I now write on Medium here. You can find some of my old essays below.

How to Fail at Presenting to Hackers

I don't usually like pointing out others' failures (I prefer to focus on my own), but one particular demo by a startup at this past Tuesday's New York Tech Meetup is particularly instructive in How to Fail at Presenting to Hackers. A brief guide to failure, courtesy this demo:

Expect your connections to high profile individuals will build credibility: Exceptions include Richard Stallman, Cory Doctorow and probably Steve Jobs. Don't rattle off a list of Silicon Valley investors and expect us to be impressed. We'll just wonder why you're not showing us a product.

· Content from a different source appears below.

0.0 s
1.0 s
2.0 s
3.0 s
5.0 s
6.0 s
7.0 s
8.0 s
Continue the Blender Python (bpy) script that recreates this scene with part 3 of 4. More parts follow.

Put the conclusion before the story: It's fine to say that you're raking in cash or you have amazing clients, but do it after you show us the product you used to get there. Otherwise the story seems backwards and you seem full of yourself. Explain how something was built from the ground up, gained traction and eventually convinced people with money to buy your product and support you. That's a story that resonates with hackers.

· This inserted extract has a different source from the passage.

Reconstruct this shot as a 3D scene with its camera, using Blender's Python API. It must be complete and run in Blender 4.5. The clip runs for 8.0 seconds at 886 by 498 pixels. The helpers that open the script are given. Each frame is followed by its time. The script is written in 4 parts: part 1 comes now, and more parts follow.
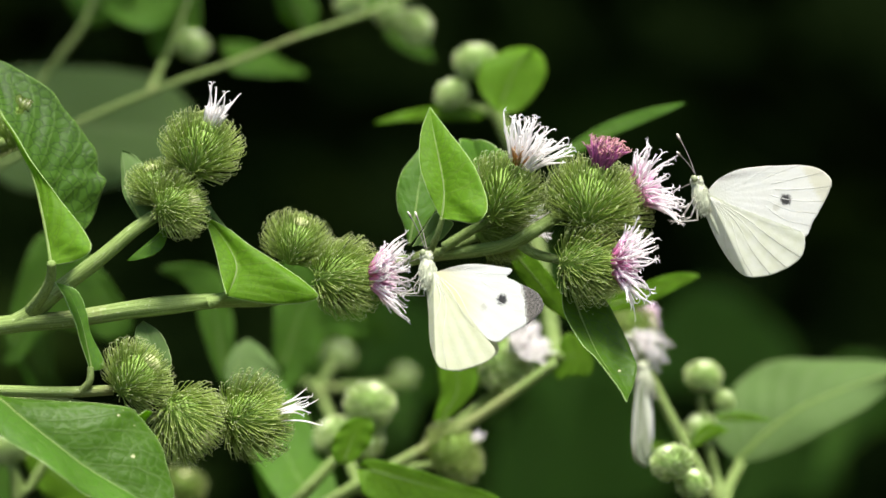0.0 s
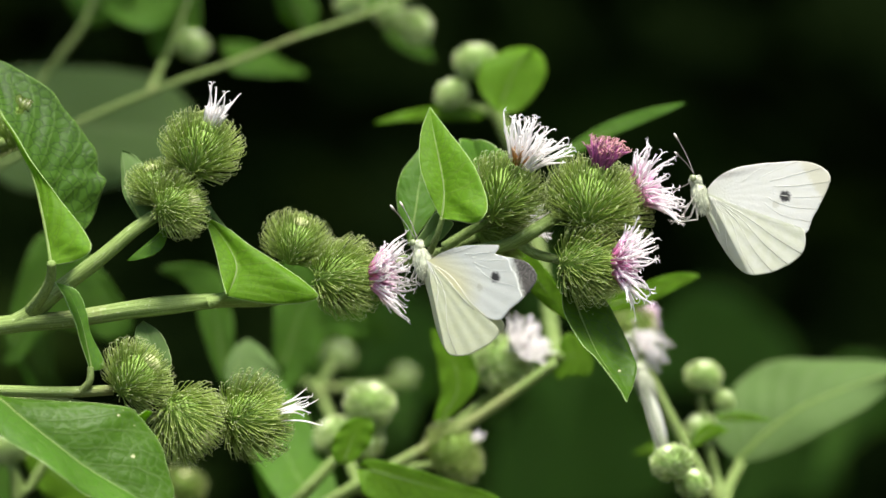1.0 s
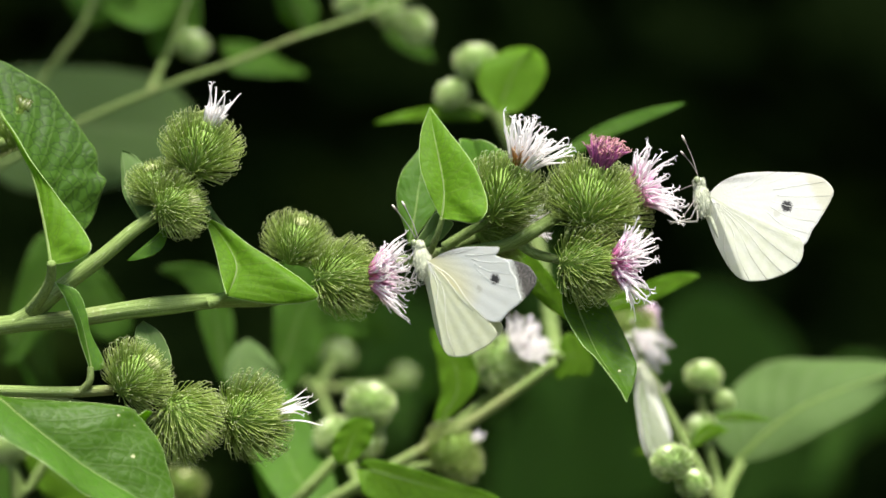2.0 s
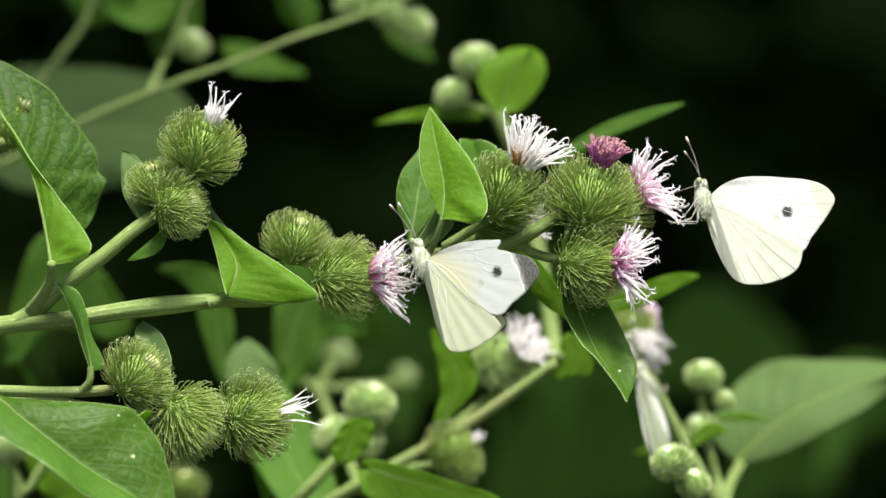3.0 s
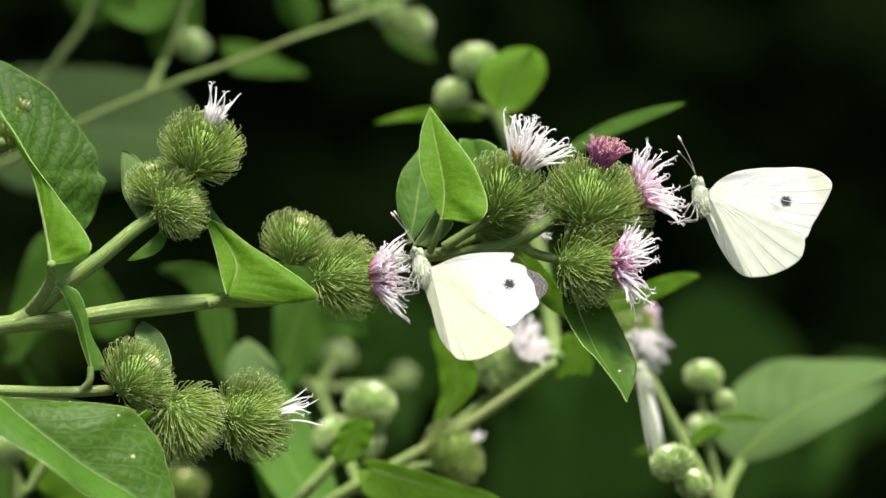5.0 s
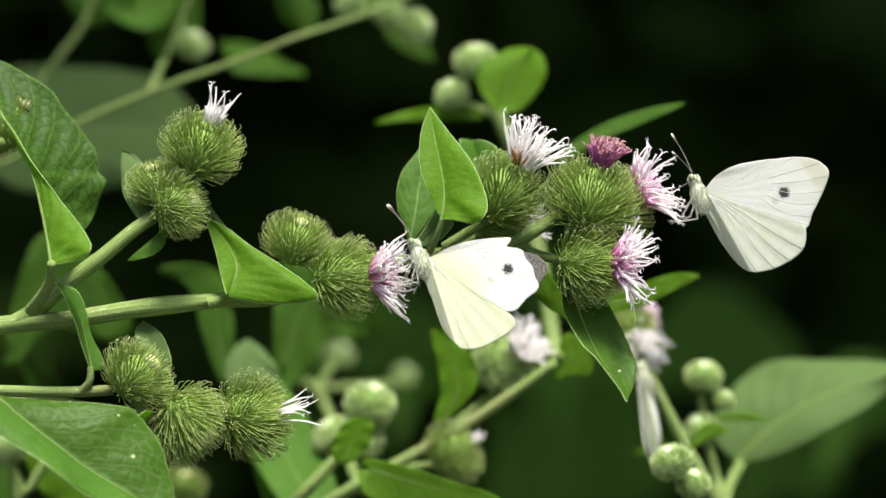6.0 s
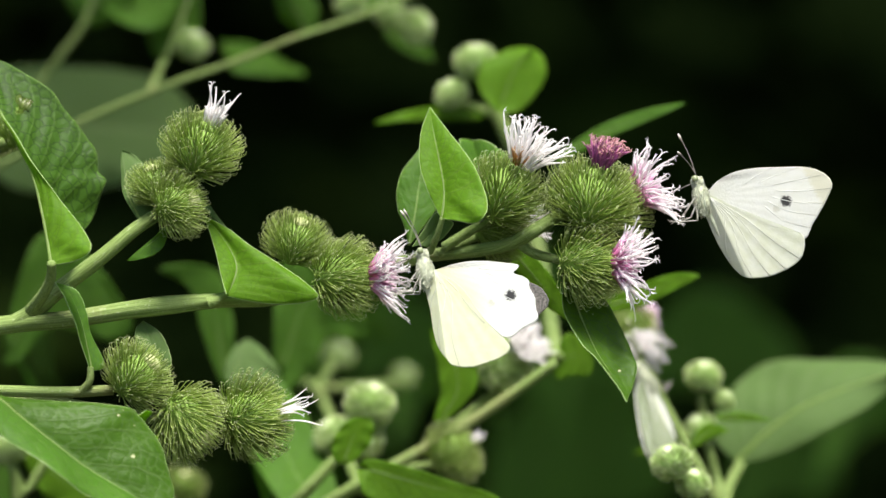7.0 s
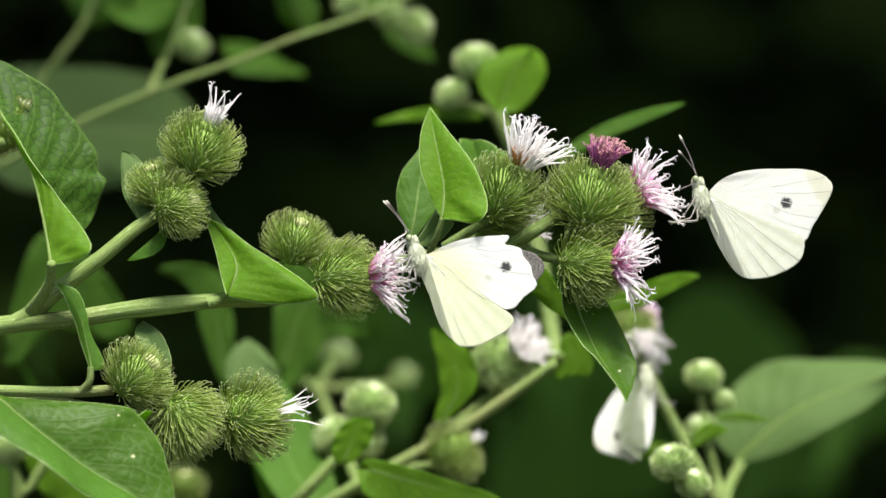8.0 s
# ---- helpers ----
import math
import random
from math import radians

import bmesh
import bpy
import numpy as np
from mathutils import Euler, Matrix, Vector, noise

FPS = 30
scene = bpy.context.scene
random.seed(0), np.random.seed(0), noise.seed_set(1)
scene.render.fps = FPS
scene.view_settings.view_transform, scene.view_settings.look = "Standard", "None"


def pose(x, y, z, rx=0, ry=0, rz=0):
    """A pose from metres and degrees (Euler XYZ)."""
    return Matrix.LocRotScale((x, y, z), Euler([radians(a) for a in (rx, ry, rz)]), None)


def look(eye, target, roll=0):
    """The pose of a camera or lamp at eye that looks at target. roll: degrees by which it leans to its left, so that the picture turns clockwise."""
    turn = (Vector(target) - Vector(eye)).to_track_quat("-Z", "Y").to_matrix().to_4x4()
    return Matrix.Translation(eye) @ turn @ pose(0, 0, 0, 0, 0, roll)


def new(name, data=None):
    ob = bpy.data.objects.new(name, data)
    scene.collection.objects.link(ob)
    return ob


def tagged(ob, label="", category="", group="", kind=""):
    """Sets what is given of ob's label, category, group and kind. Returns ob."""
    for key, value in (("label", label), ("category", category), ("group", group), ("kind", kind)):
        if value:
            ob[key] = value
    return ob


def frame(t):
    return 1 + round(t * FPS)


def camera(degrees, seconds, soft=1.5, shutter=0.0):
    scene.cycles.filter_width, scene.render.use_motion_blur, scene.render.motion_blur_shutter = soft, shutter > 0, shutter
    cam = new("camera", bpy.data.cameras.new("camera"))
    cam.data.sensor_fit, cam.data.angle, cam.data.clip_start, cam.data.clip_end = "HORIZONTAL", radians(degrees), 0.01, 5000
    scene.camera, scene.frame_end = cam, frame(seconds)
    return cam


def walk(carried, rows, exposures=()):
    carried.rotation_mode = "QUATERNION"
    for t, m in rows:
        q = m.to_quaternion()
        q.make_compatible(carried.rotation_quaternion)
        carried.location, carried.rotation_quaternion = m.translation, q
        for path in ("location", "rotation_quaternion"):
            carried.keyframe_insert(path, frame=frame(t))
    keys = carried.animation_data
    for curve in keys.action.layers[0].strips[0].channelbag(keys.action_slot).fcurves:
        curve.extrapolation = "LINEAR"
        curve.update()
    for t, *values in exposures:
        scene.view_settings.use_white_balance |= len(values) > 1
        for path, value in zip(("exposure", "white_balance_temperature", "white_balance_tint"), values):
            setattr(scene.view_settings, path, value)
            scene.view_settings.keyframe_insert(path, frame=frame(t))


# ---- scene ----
cam = camera(12.0, 8.0, soft=1.5, shutter=0.4)
cam.data.dof.use_dof = True
cam.data.dof.focus_distance = 0.795
cam.data.dof.aperture_fstop = 9.2
EYE = Vector((0.0, -0.80, 1.10))
walk(cam, [(0.0, look(EYE, (0, 0, 1.10))), (8.0, look(EYE, (0, 0, 1.10)))], exposures=[(0.0, 1.05), (3.6, 1.05), (4.0, 0.96), (8.0, 0.96)])

# ---- world and sun ----
SUN_FROM = Vector((0.10, -0.32, 0.90)).normalized()
world = bpy.data.worlds.new("sky")
scene.world = world
world.use_nodes = True
sky = world.node_tree.nodes.new("ShaderNodeTexSky")
sky.sky_type = "NISHITA"
sky.sun_disc = False
sky.sun_elevation = math.asin(SUN_FROM.z)
sky.sun_rotation = math.atan2(SUN_FROM.x, SUN_FROM.y)
sky.air_density, sky.dust_density, sky.ozone_density = 1.0, 3.0, 1.0
world.node_tree.links.new(sky.outputs[0], world.node_tree.nodes["Background"].inputs[0])
world.node_tree.nodes["Background"].inputs[1].default_value = 0.094

sun = new("sun", bpy.data.lights.new("sun", "SUN"))
sun.data.energy = 5.0
sun.data.angle = radians(16)
sun.data.color = (1.0, 0.96, 0.89)
sun.matrix_world = look(SUN_FROM * 10, (0, 0, 0))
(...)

Ignore the allegiances and perspectives of the audience: This is more of a general presentation rule, but this company couldn't have blown it worse with a hacker crowd. For instance: if your product has applicability to hiring for both Fortune 500 companies and early-stage startups, don't show examples of how Fortune 500 companies can use it to gain leverage over potential employees. You seem to be enabling a corporate culture that your audience is rebelling against.

Send someone who isn't a cultural fit with the audience: I'm sure your company has hackers. Even an executive CTO or VP of Engineering. Send them, not the business development executive you just recruited out of an investment bank.

Like any audience, presenting to hackers isn't hard. But just as it wouldn't be a good idea to wear jeans and Birkenstocks when making a presentation to the board of a Fortune 500 company, pitching a crowd of hackers requires a level of understanding and respect of the group's culture. Anything less is simply going to waste everyone's time.